We chose our classic sci-fi examples this month to represent each of three

possible interpretations of the term "special day." Clark's famous Christmas story is about a real holiday, Kuttner's is about a fictional one, and Shaw's is about a day that is special only for his characters. All are fine examples of vintage sci-fi that could have been entries to this month's theme prompt. Click on the links below to read any of them online:



Arthur C. Clark, a declared atheist, wrote The Star from the point of view of the main character, a Jesuit astrophysicist who has discovered something that shakes his faith to the core. Is redemption a zero-sum game?
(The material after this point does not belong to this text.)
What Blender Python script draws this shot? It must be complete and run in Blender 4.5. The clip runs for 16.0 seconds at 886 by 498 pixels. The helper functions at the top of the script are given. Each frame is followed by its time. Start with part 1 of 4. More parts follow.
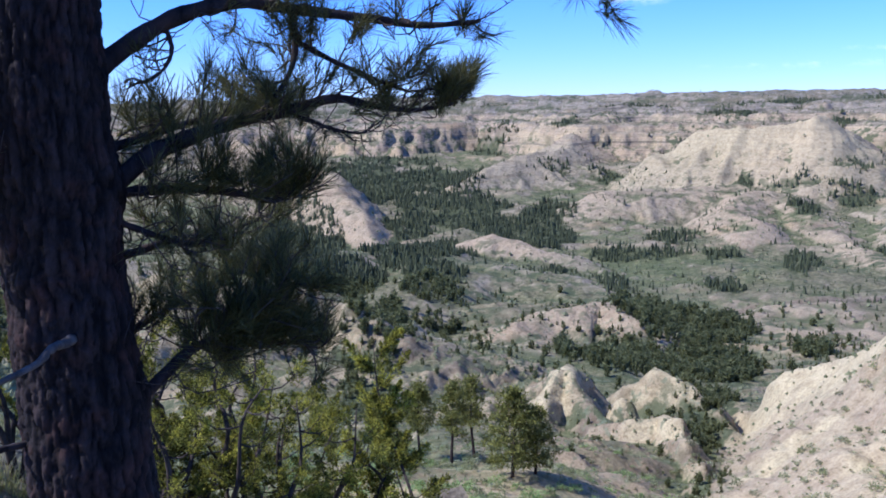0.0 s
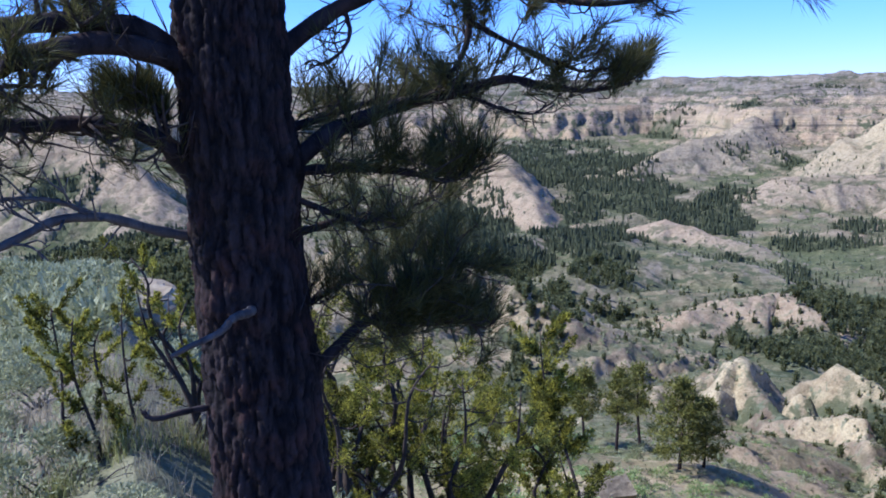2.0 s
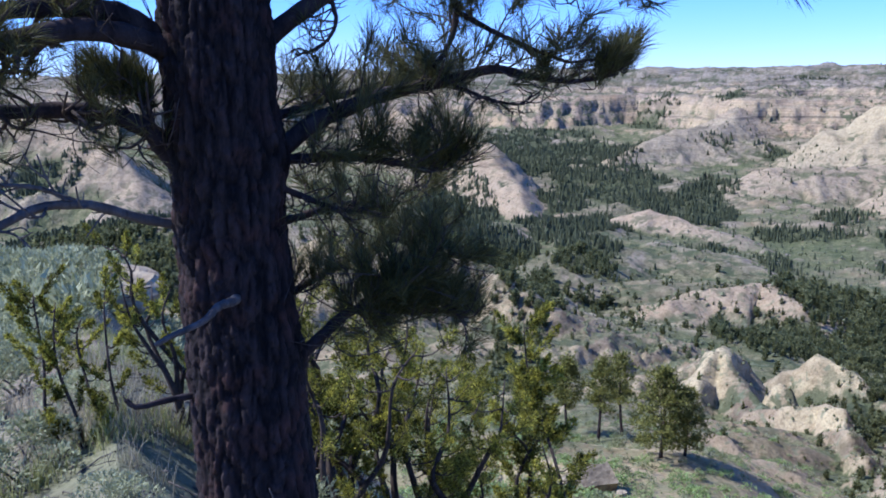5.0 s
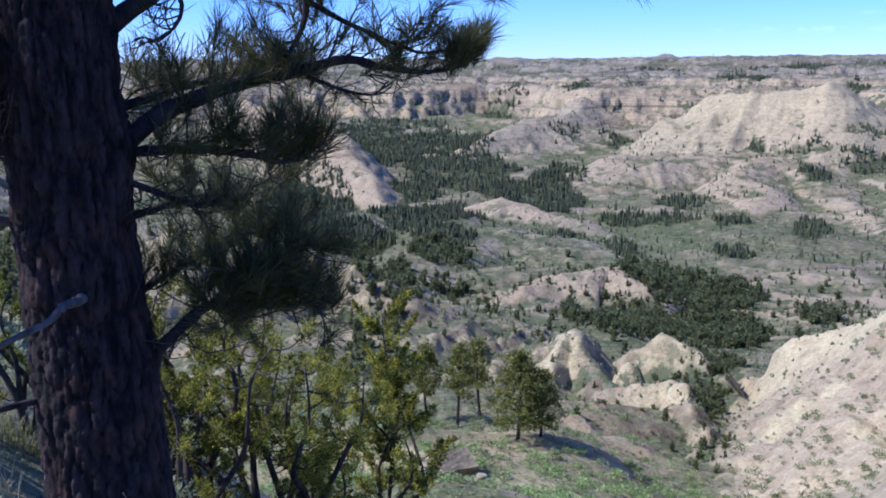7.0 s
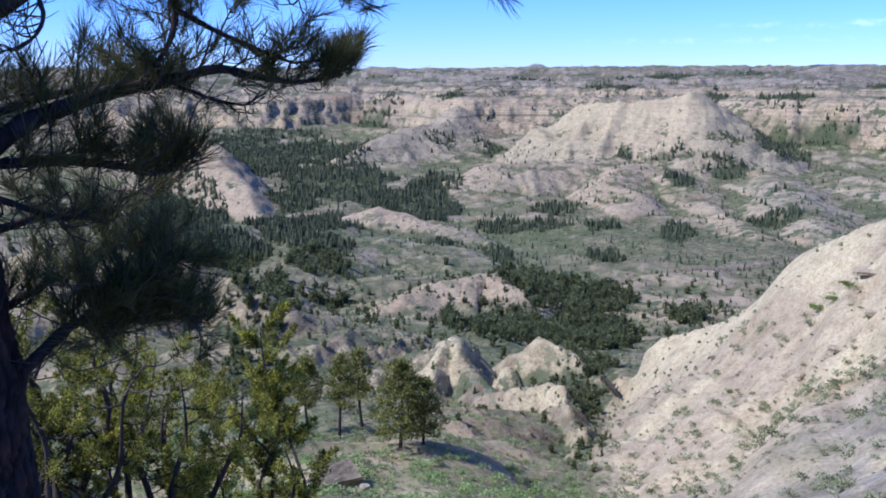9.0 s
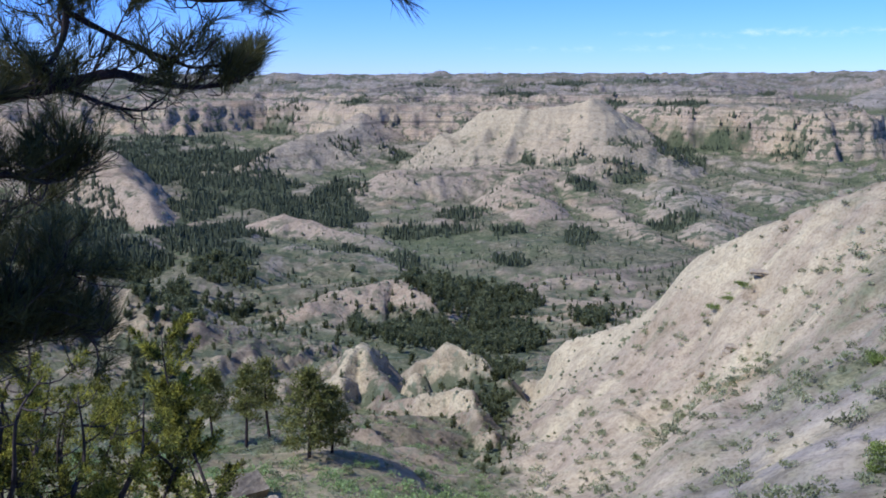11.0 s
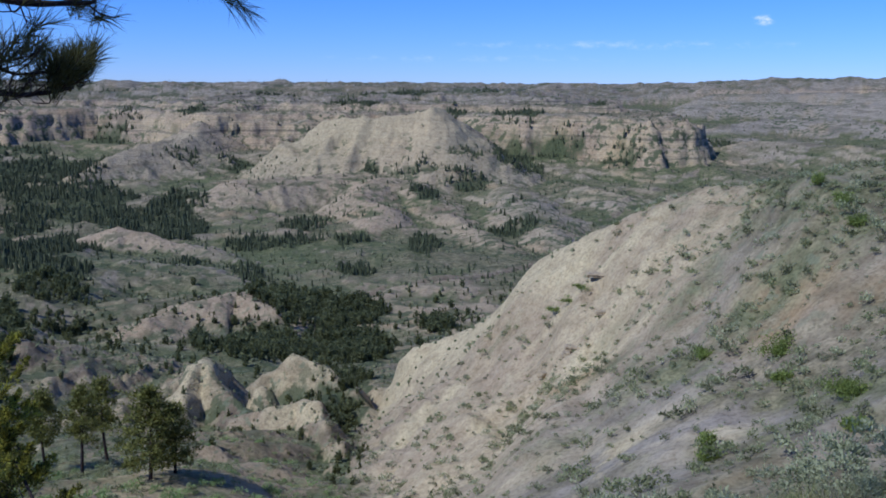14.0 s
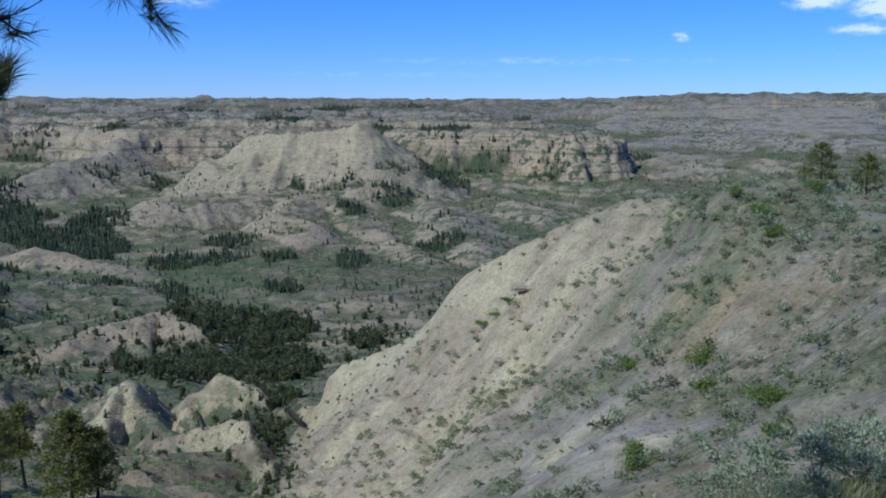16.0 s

The Light of Other Days is a story about a scientific invention that provides a window to the past. But the price for it is negotiable. The author, Irishman Bob Shaw, was known for his participation in science fiction fandoms and was a frequent speaker at Eastercon, a long-running sci-fi fan convention that happens during Easter, another upcoming special day that falls on March 31 this year.


But if you only read one of these, it should be Year Day by Henry Kuttner. It is about a made-up special day, "the calendar day that comes between the end of the old year and the start of the new". The tale is as accurate a description of today's cacophony of adverts and attention-grabbing media as I've ever read, along with all the fictional science required for the distribution and suppression of that cacophony. It is a completely believable projection of social media into the near future, written more than seventy years ago.


Let me mention one more exemplar from one our own sci-fi masters. It was written for an earlier prompt (Feasts with the Beasts) but the thing that made it so interesting to me was the central deceit of the story:


  • Treaty Day  — J. Millard Simpson, Sci-Fi Shorts , 2023


So, go on. Pick a day, any day, as long as it's special to you. Tell us a story about the humans, aliens, or robots that live through that day.


Good luck, and we hope you had a Happy Parliament of Brides Day!